The Joyous Wheel, James Arnold (1940)
A cycle-tourist’s pen portraits of his excursions about rural Britain in the last glimmers of the pre-world war two sun
Hamish Hamilton Octo 133pp
This is Arnold’s account of his joyful forays around the south of England and Wales during the 1930s. Each section describes a day on his bike, traversing the Downs, climbing about North Wales, and most of all, exploring the Chilterns and the Cotswolds.
Were he writing today, these might be posts in a blog – save that his prose has a light, joyful, beguiling simple, quality that is rare in any medium. Of incidents there are few, and upsets none. Instead, Arnold envelopes you with his manifest love for the countryside and the physical pleasure of making its contours his own. He is particularly good at marrying his own journeys into an overall idea of the topography of a place. Indeed, rivers are very often his points of reference.

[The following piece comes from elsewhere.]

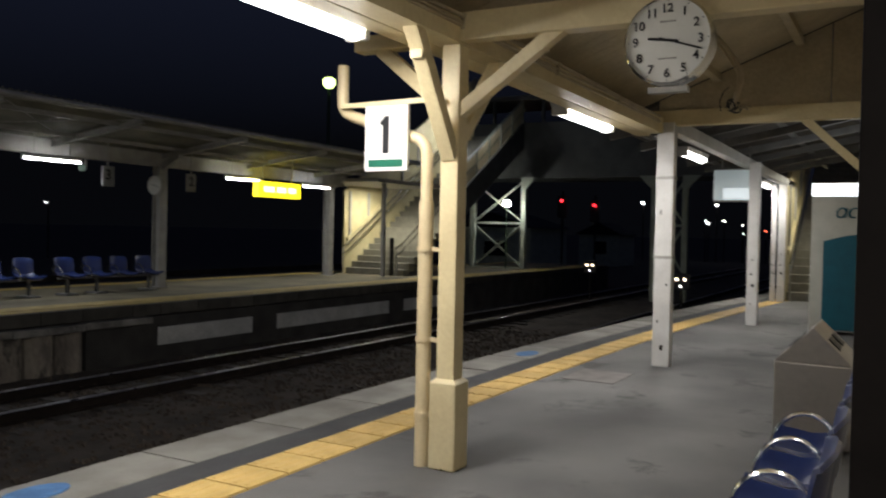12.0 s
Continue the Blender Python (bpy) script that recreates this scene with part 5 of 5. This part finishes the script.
solid("island_wall_plain", bm, M_WALLD, "plain dark concrete wall under the island platform", "retaining wall", kind="structure")
for x0, x1 in ((10.31, 12.56), (13.26, 17.27), (17.95, 20.6)):
    bm = B()
    box(bm, (x0, W0 + 0.012, -0.685), (x1, W0 + 0.034, -0.395), 0.004)
    solid("wall_panel", bm, M_PANEL, "pale rectangular panel on the island platform wall", "panel", "pale wall panels", kind="structure")
# whitewash left on some of the pile panels
M_LIME = mat("lime_wash", (0.78, 0.77, 0.73), (0.5, 0.49, 0.46), rough=0.9, scale=9, fine=60, bump=0.3)
for xm, zm, dens in ((-1.575, -0.60, 85), (-1.075, -0.58, 65), (-2.07, -0.64, 26), (-2.56, -0.66, 12), (-4.55, -0.62, 34), (-0.1, -0.5, 8)):
    rr = random.Random(int(abs(xm) * 100))
    bm = B()
    for k in range(dens * 3):
        a = rr.gauss(4.71, 1.7)
        q = rr.uniform(0.86, 1.0) if k % 5 else rr.uniform(0.2, 0.8)
        fx, fz = 0.15 * q * math.cos(a), 0.125 * q * math.sin(a)
        fy = -0.118 * (1 - abs(fx / 0.20) ** 2.0) + 0.058 - 0.006
        r = rr.uniform(0.004, 0.024) * (1.3 if fz < -0.04 else 0.9)
        out = [(fx + r * rr.uniform(0.5, 1.6) * math.cos(b * 0.785), fz + r * rr.uniform(0.4, 1.2) * math.sin(b * 0.785)) for b in range(8)]
        prism(bm, out, 0.006, Matrix.Translation((0, fy, 0)) @ FRONT)
    ob = solid("lime_patch", bm, M_LIME, "flaking whitewash on the retaining wall", "patch", "whitewash patches", kind="structure")
    ob.location = (xm, W0 + 0.03 + isle_y(xm), zm)
for xm in (-0.575, 2.70):
    t = thing("stencil_mark", "faint white stencilled marks on the wall", "mark", "wall marks", kind="structure", at=(xm, W0 - 0.045 + isle_y(xm), -0.42))
    for r in range(3):
        for c in range(2):
            bm = B()
            box(bm, (c * 0.10 - 0.1, -0.004, -r * 0.075), (c * 0.10 - 0.1 + 0.055 + 0.02 * ((r + c) % 2), 0.0, -r * 0.075 + 0.022))
            part("writing_bar", bm, M_PALE, t)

He dates many of his jaunts precisely, and often reflects on earlier passages through the same parts. Clearly, given the decade about which he is writing, it is impossible not to reflect upon how different the world was then, with most of the roads all but free from cars and much economic activity genuinely local. There is nothing in this book, however, that feels at all dated – save for the journey’s-end pipe upon which the author frequently reports.
Nor is there anything of catastrophes of that era – before and after the years in question.
Like several other authors of that decade, particularly the little-remembered John Moore, or John Buchan, he conjures up a seductive, bucolic idyll into which it is hard not to be drawn.
Here he is at the start of something big.
“After breakfast, and having seen Bilbury before the mob, I took the Cirencester road. Now Cirencester, to my mind, is a grand gown. I like the curves of its Market Place. There are some nice Georgian houses here. The church has a good Perpendicular tower, but the south porch is just a little flamboyant to suit my taste. The vast Cirencester Park is not for you and me. Cirencester, of course, was a Roman habitation. Soon after, I passed a marshy field, was impelled to stop and meditate, for this was the source of the Thames. While my physical eye took in this tree-lined field, my mental eye visualised great ships coming up the estuary to discharge their infinite variety of cargoes; the little pleasure boats upon their sunlit waters between Teddington and Oxford, above which no steamers ply; and the placid river at Lochlade where there are more anglers than boats. So I came back to this field from which is derived one of the world’s rivers.”
As a written distillation of the pleasures of solo cycle touring, Arnold it is as good as it gets. It is also a beautifully produced book, the typography is exquisite, and the author also serves up a nice line in lino-cut illustrations.